**Data for the task:**
__________________________________________________
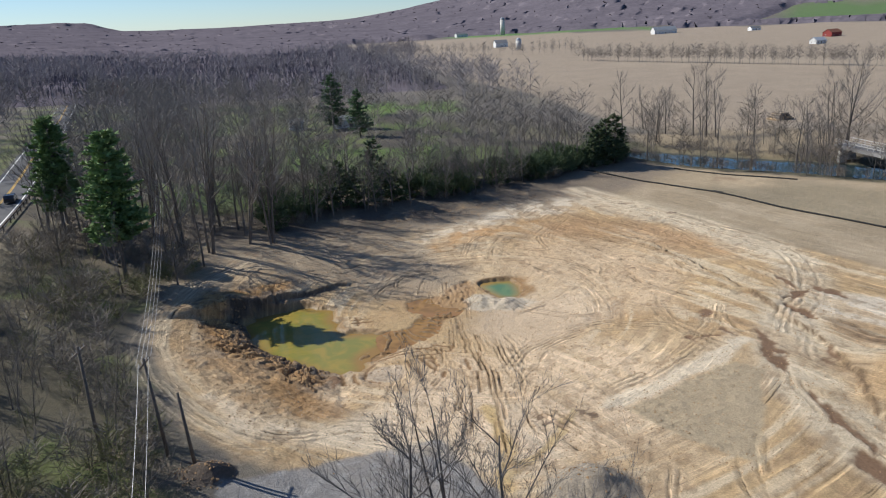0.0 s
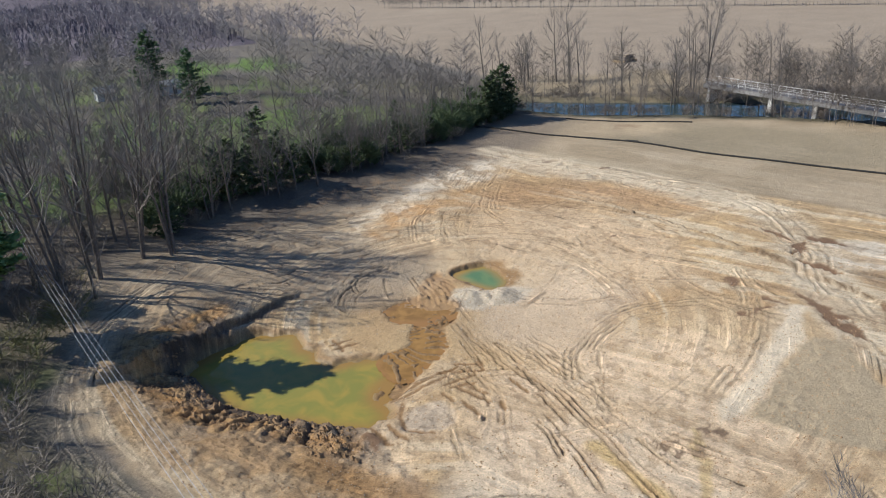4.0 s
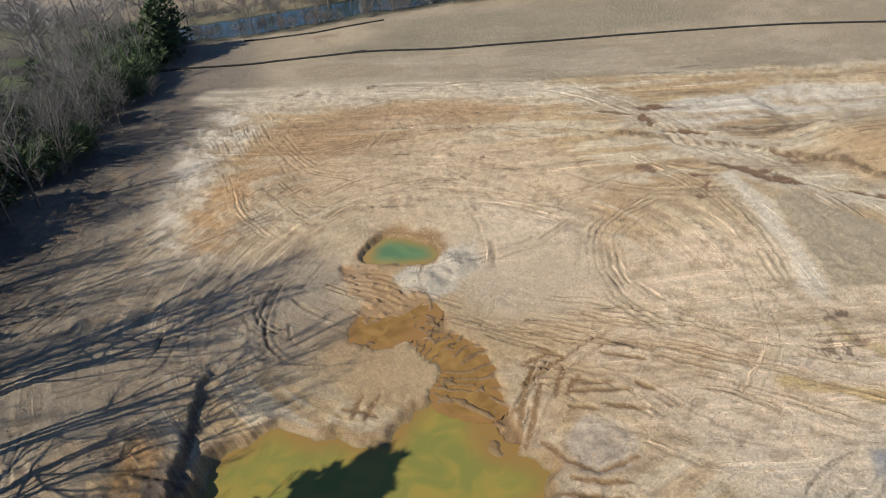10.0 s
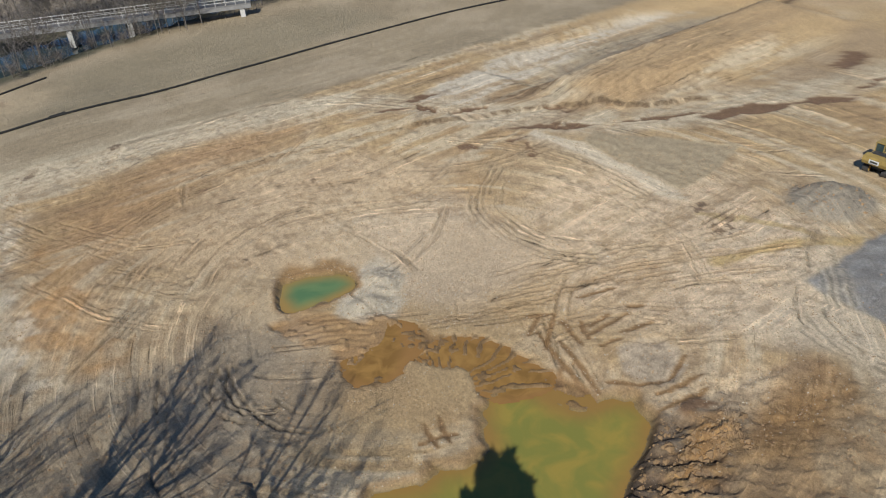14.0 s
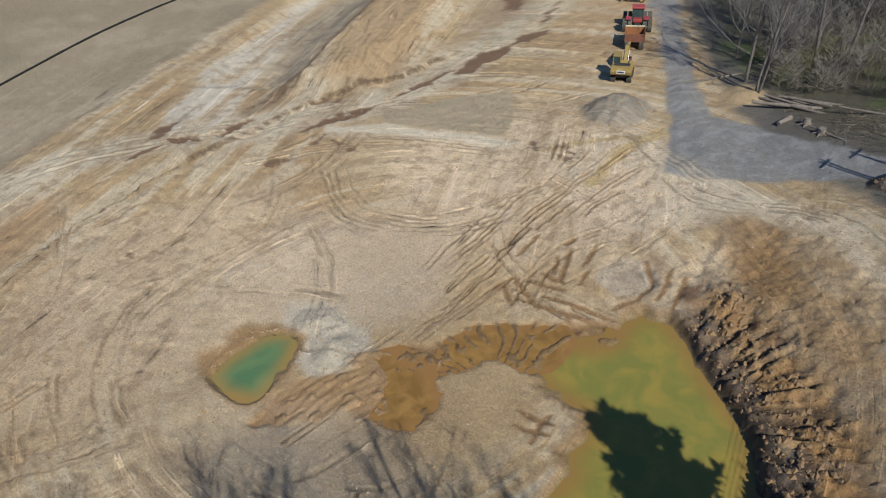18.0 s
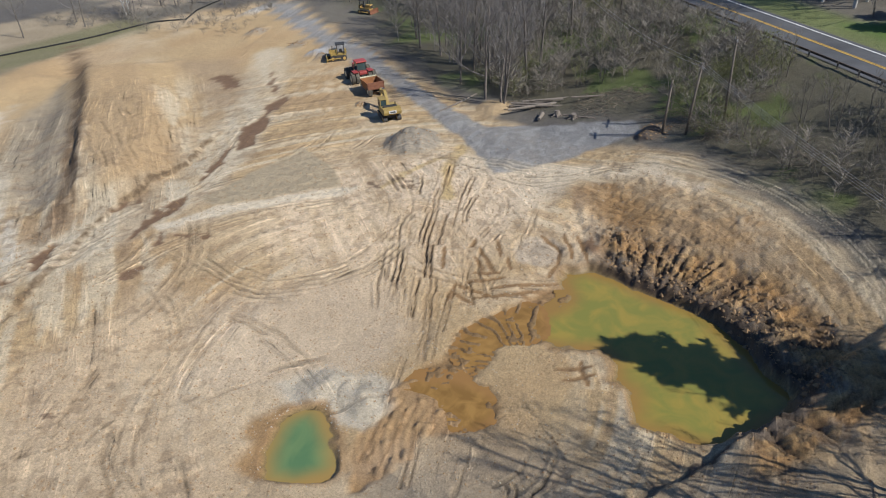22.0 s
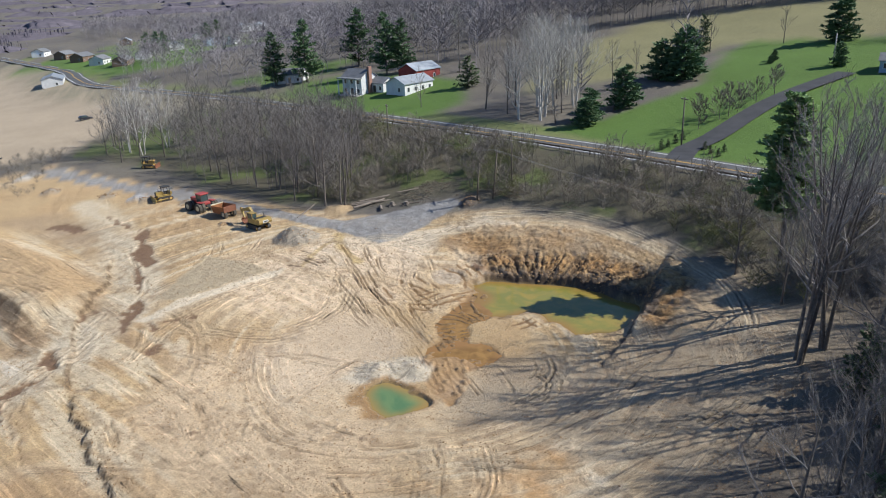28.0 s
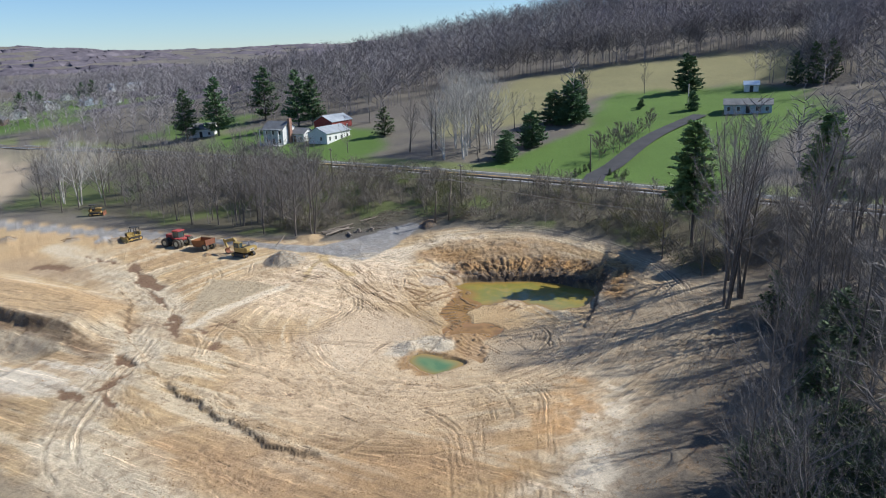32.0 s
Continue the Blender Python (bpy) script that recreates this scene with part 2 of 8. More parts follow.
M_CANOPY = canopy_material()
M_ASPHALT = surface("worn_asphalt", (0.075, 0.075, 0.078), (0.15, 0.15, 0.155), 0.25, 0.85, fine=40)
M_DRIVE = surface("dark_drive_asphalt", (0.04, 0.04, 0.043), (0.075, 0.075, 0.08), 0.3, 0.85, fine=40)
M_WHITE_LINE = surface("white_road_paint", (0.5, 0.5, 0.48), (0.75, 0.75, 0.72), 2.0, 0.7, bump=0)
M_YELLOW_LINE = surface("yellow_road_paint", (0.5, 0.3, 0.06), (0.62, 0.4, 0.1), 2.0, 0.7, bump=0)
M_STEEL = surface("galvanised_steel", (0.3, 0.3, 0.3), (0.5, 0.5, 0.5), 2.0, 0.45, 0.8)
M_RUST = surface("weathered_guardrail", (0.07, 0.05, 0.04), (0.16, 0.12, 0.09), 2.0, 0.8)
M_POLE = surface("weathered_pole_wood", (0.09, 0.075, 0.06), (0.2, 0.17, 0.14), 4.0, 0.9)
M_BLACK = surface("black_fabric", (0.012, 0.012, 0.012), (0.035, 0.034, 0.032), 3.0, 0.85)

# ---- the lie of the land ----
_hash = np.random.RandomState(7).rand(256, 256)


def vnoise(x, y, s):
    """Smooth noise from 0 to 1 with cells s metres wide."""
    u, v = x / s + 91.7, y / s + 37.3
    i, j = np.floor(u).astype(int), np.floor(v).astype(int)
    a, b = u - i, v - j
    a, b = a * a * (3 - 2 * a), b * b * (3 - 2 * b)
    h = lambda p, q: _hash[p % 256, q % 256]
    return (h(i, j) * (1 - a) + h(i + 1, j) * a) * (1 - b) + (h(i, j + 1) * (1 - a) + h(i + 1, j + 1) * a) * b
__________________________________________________
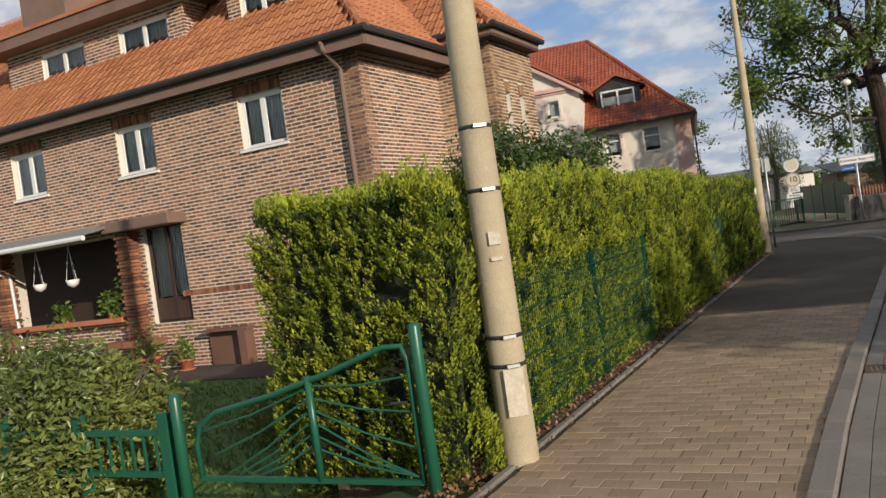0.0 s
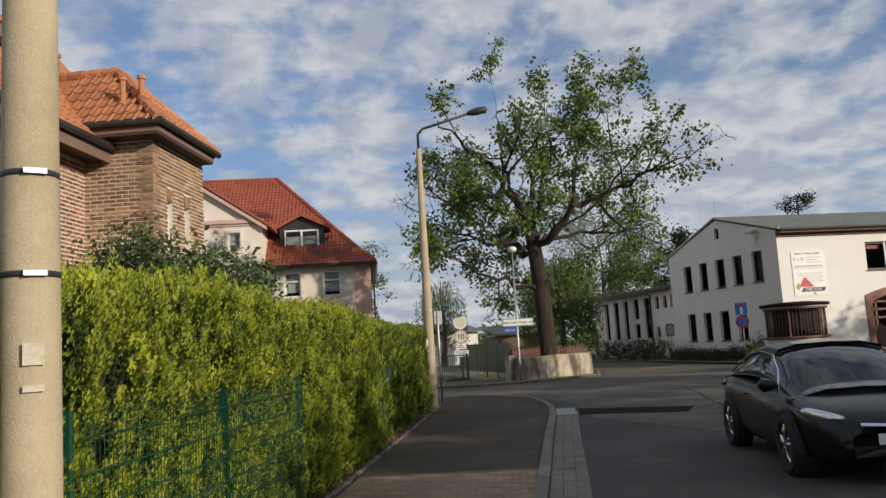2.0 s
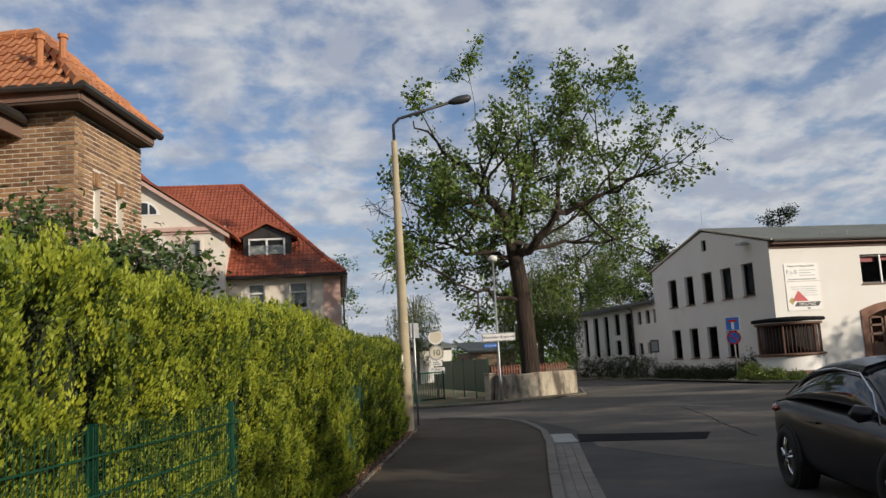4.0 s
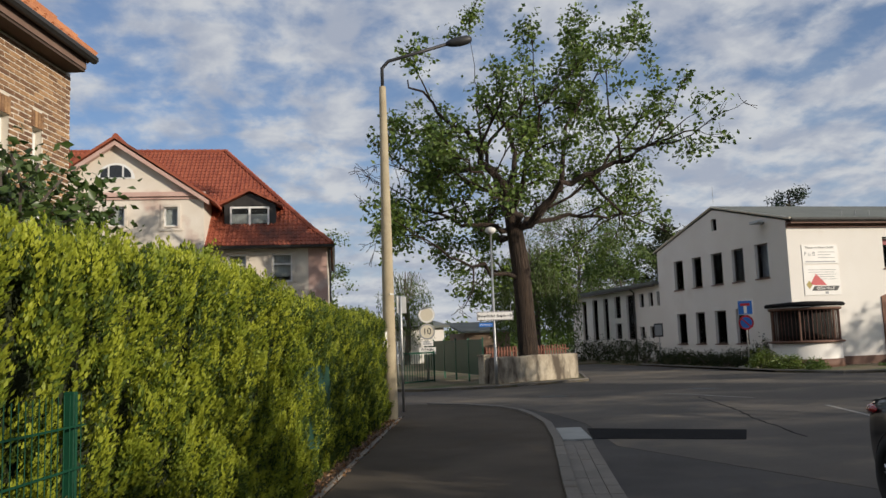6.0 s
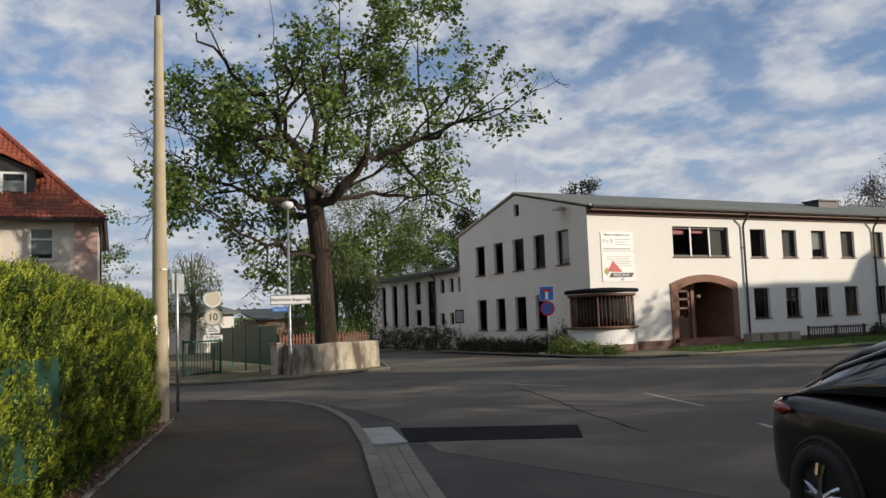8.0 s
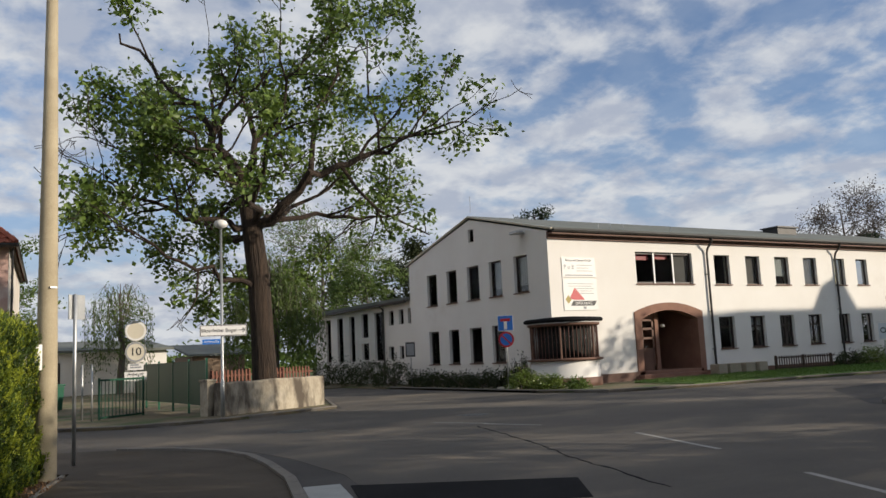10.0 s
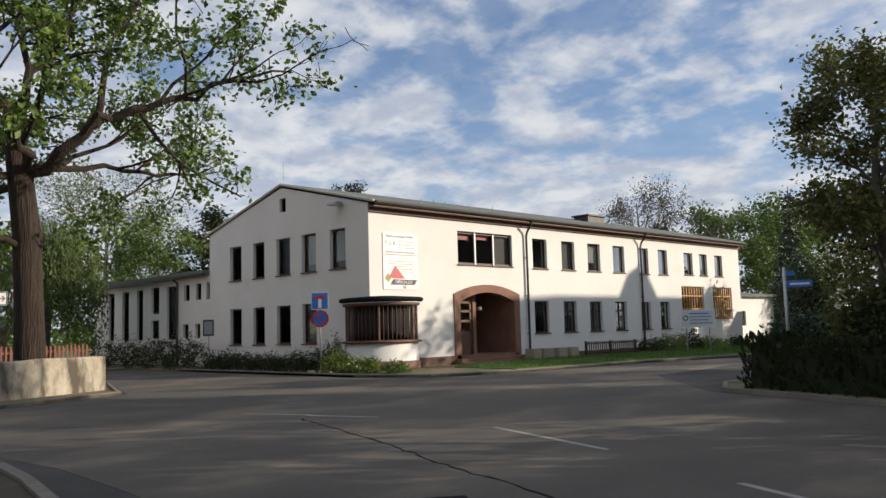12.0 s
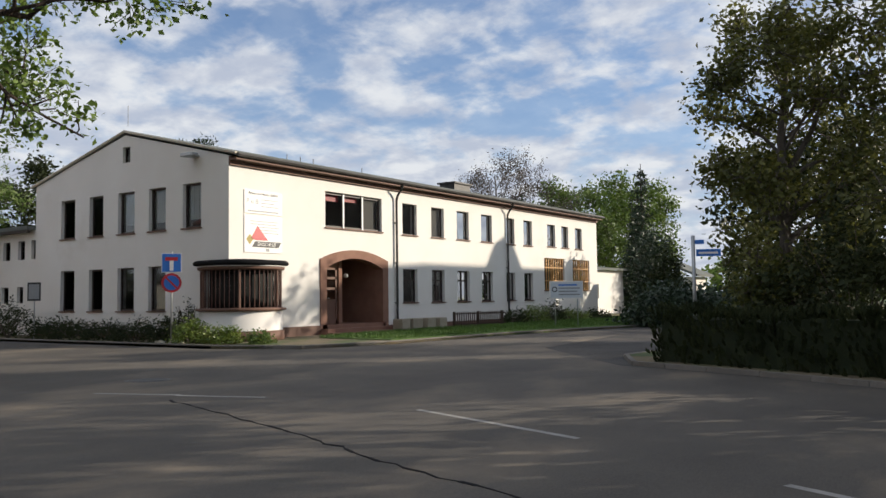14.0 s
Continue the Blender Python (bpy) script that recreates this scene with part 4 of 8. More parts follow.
__________________________________________________
**Exercise goal:** Scan the material above and determine how many lines include the word "script"; report only the number.

**Solution to the exercise:** 2